Rail Freight

Characteristics of Quality in Rail Logistics Provision (1)

Companies are keen to show their CSR credentials to customers and the public at large. To do so authentically, they must demonstrate visibility, economies, and dynamic control and responsiveness throughout their supply chains. Rail freight companies provide their customers with “external logistics”. Choice of logistics provider impacts directly on a company’s supply chain performance and green credentials. Rail freight companies are also composites and syntheses of their own supply chains, so must be as sensitive and responsive to CSR issues as their higher profile B2C customers. The greenness of rail freight can only bear scrutiny if the rail freight company’s own supply chain is green. This means supply chains must be subject to rigorous monitoring and control. Companies who fail in this regard run the risk of exposure. Companies whose suppliers use materials sourced in unregulated environments or produced by ethically dubious means will reap negative publicity. The construction and enforcement of supplier audits and procurement codes of policies are typical measures companies take to lower such risks.

 Fitness

Ensuring fitness involves inviting and accepting work that is within the rail freight provider’s portfolio of capability and capacity without costly restructuring, significant innovation, or major investment unless long-term profit projections make such activities rational. In the case of DB SR, sales people could report a lead that after examination entails cost/complexity above that of the value of the prospective business.
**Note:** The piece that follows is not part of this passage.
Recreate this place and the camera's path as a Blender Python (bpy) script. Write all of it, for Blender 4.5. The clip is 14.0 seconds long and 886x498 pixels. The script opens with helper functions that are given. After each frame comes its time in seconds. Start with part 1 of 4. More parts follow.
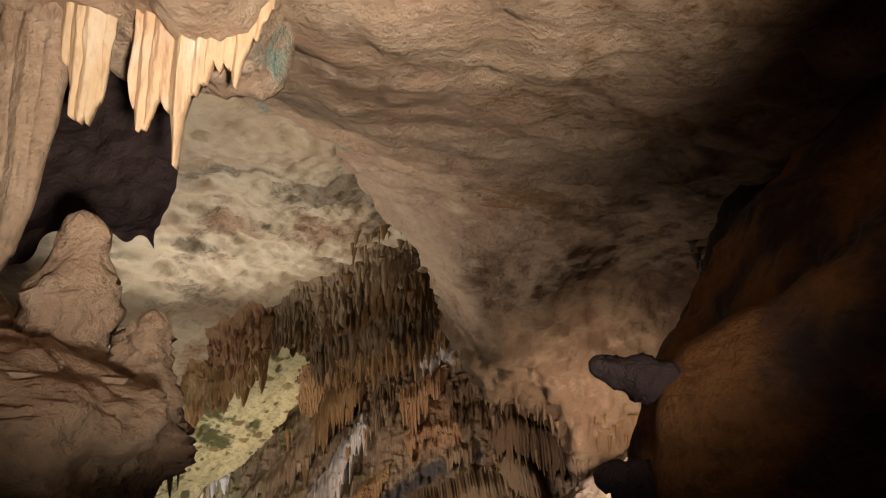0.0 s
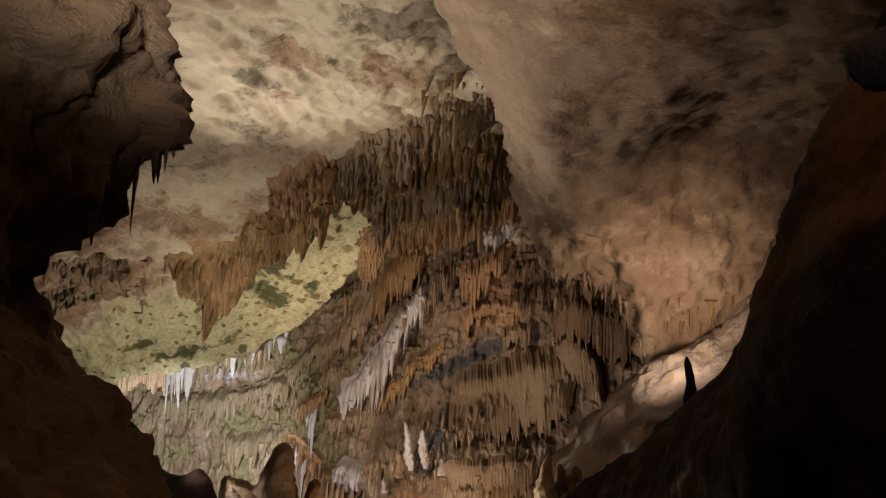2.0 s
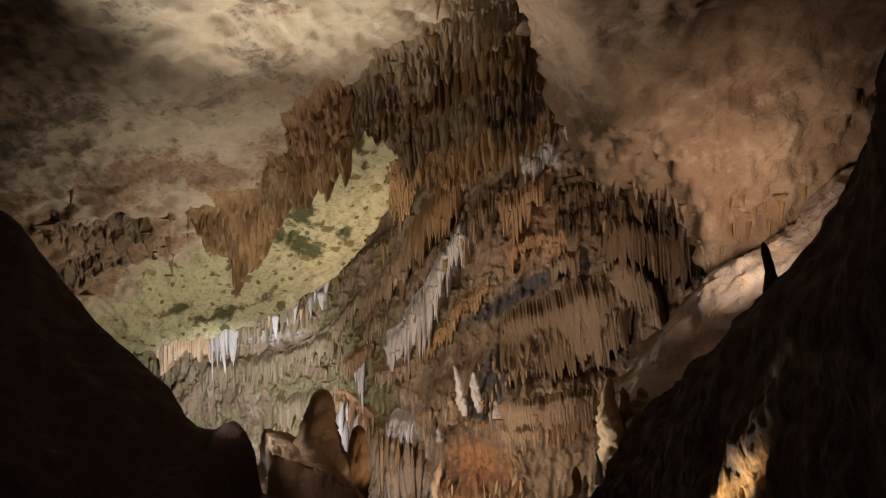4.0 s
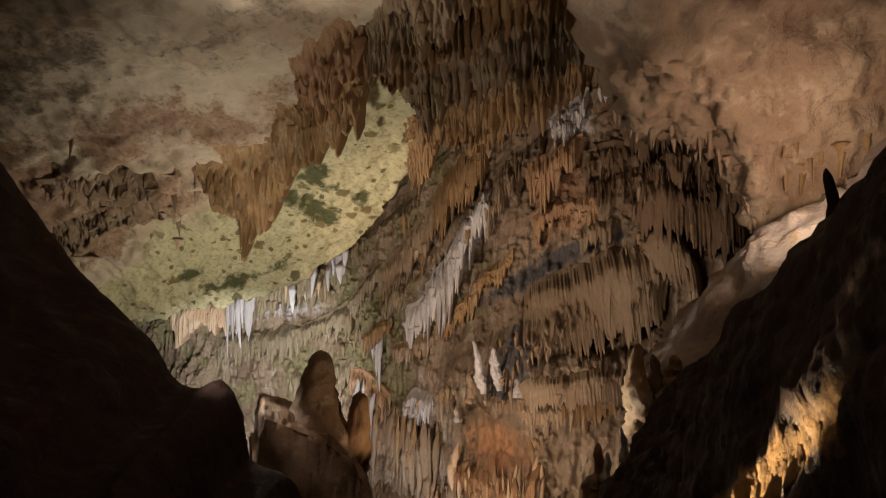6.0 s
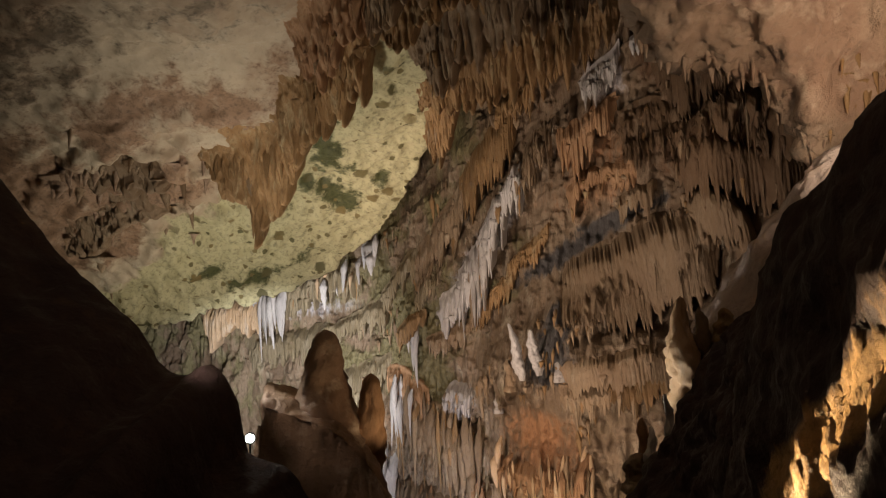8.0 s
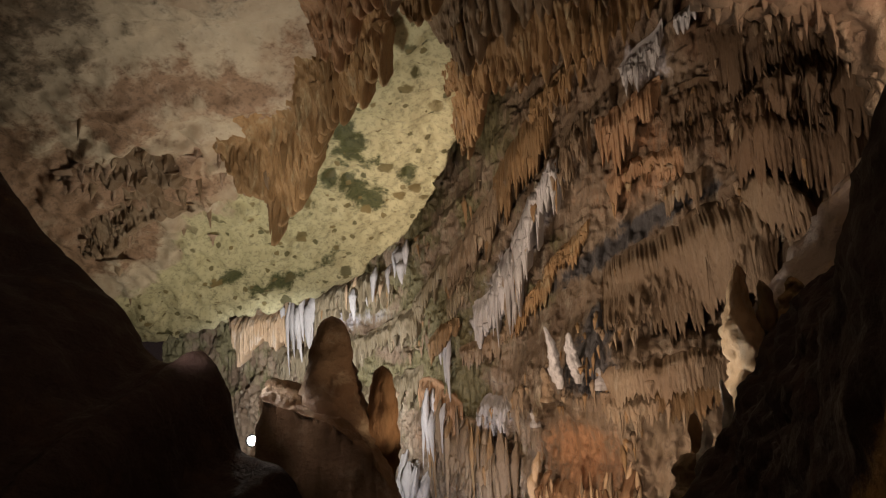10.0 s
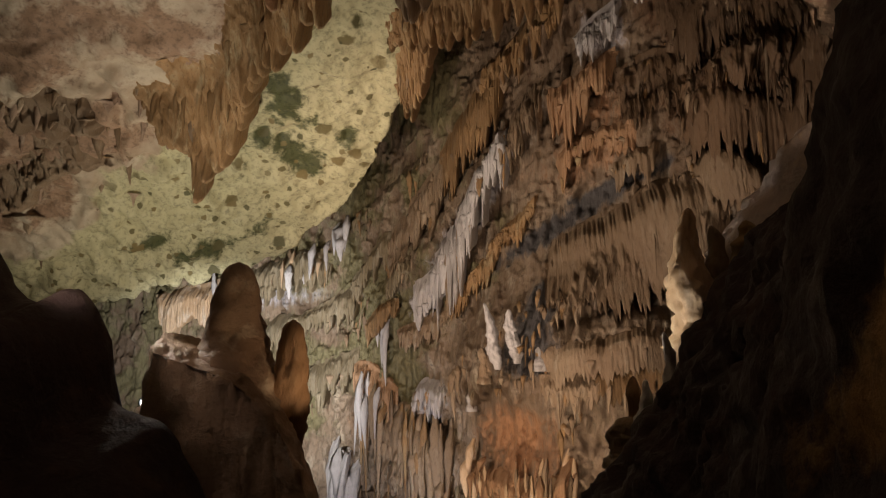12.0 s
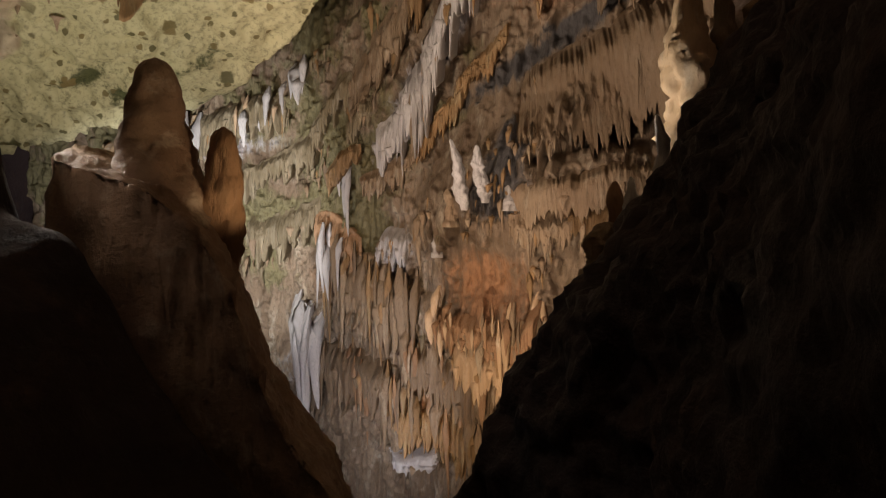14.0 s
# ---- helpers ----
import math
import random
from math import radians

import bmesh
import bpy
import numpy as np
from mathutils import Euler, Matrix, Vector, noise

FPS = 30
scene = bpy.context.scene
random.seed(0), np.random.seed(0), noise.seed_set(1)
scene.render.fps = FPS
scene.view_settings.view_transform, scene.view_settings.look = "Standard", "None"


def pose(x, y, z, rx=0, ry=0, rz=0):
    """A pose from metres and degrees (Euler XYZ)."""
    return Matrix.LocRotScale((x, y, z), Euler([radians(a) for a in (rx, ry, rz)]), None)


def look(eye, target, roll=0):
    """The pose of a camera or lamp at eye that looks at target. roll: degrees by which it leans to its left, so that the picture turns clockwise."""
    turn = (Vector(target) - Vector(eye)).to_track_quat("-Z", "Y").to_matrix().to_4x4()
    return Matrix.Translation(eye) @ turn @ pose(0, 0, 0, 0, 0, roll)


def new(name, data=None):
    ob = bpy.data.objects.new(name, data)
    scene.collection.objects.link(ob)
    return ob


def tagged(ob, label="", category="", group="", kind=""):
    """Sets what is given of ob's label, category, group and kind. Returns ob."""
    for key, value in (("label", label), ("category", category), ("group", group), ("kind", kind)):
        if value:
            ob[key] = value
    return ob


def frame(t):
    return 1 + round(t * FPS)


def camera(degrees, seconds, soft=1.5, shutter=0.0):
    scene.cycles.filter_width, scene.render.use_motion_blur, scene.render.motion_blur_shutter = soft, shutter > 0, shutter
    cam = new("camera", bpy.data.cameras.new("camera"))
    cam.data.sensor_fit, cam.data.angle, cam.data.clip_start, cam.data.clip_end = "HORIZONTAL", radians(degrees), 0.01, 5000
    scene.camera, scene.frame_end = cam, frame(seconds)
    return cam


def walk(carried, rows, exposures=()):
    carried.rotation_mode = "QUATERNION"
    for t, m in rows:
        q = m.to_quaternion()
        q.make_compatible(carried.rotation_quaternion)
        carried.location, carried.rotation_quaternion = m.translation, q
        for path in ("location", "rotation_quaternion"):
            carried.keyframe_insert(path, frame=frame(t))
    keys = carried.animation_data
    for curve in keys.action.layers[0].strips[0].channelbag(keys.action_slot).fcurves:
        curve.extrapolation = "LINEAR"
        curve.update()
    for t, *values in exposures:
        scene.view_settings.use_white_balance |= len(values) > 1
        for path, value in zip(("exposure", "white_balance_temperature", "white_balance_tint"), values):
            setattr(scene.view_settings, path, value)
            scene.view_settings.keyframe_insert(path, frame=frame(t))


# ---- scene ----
cam = camera(61.6, 14.0, soft=1.1)
METRES, EYE, TILT, LEAN, TURN = 7.5, 1.5, 14.0, 1.0, 0.0
ROWS = [
    (0.0, 0.0, 0.0, 0.0, 0.0, 0.0, -0.0),
    (0.5, -0.0002, 0.0193, -0.0201, 4.22, -0.1, -1.69),
    (1.0, -0.0101, 0.0433, -0.0443, 2.4, -4.56, -3.42),
    (1.5, -0.0102, 0.0631, -0.0656, 3.65, -6.89, -3.63),
    (2.0, -0.007, 0.0949, -0.0875, 5.36, -7.85, -4.18),
    (2.5, -0.009, 0.1216, -0.1143, 5.38, -9.19, -3.04),
    (5.0, 0.0183, 0.2705, -0.2279, 9.0, -10.81, 2.9),
    (5.5, 0.022, 0.2955, -0.2542, 10.24, -10.89, 0.16),
    (6.0, 0.025, 0.325, -0.2755, 10.97, -11.11, 0.62),
    (6.5, 0.0322, 0.3531, -0.298, 12.77, -11.11, 1.29),
    (7.0, 0.0357, 0.3853, -0.3254, 13.31, -11.13, 2.14),
    (7.5, 0.0435, 0.4178, -0.3483, 13.28, -10.99, 3.07),
    (8.0, 0.059, 0.4522, -0.3703, 14.44, -10.38, 4.6),
    (10.5, 0.0559, 0.5829, -0.4819, 18.03, -7.25, 5.24),
    (11.0, 0.0612, 0.603, -0.4978, 16.49, -6.94, 4.92),
    (11.5, 0.0661, 0.6343, -0.5205, 15.43, -6.99, 4.09),
    (12.0, 0.0602, 0.6544, -0.5464, 14.79, -7.76, 2.47),
    (12.5, 0.0594, 0.6822, -0.5693, 14.52, -9.53, 1.73),
    (13.0, 0.064, 0.711, -0.5928, 14.32, -11.84, 1.49),
    (13.5, 0.0586, 0.7311, -0.6162, 13.64, -14.54, 1.72),
    (14.0, 0.049, 0.7493, -0.637, 12.72, -17.57, 1.95),
]
walk(cam, [(t, pose(0, 0, EYE, TILT, LEAN, TURN) @ pose(METRES * x, METRES * y, METRES * z, 90 + pitch, roll, yaw)) for t, x, y, z, yaw, pitch, roll in ROWS])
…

For freight customers reassessing their modality choices, fitness with respect to logistics entails considerations beyond logistical efficiencies. Logistics fitness could concern general governance and CSR concerns, particularly those that relate to green and ethical matters.  The relative cleanness (and, increasingly, quietness) of rail is a value that managers can publicize to stakeholders as evidence of commitment to green issues. Electrical traction is popularly regarded as a greener choice than diesel, despite the latter being technically diesel-electric and having far greater fuel/mile economy than road vehicles. Rail, for the sheer weights and volumes made manageable by a single locomotive, is a superior modality for loads that would be uneconomical, unsafe, and environmentally unsound to move by other means. The rail freight partner’s traction, wagons, and infrastructure requirements are, wherever possible, industry standard. In wagon load scenarios, train configuration is performed with due safety measures applied (tanks are interspersed with buffer cars, and hazardous materials are rarely carried with consumer goods, for example).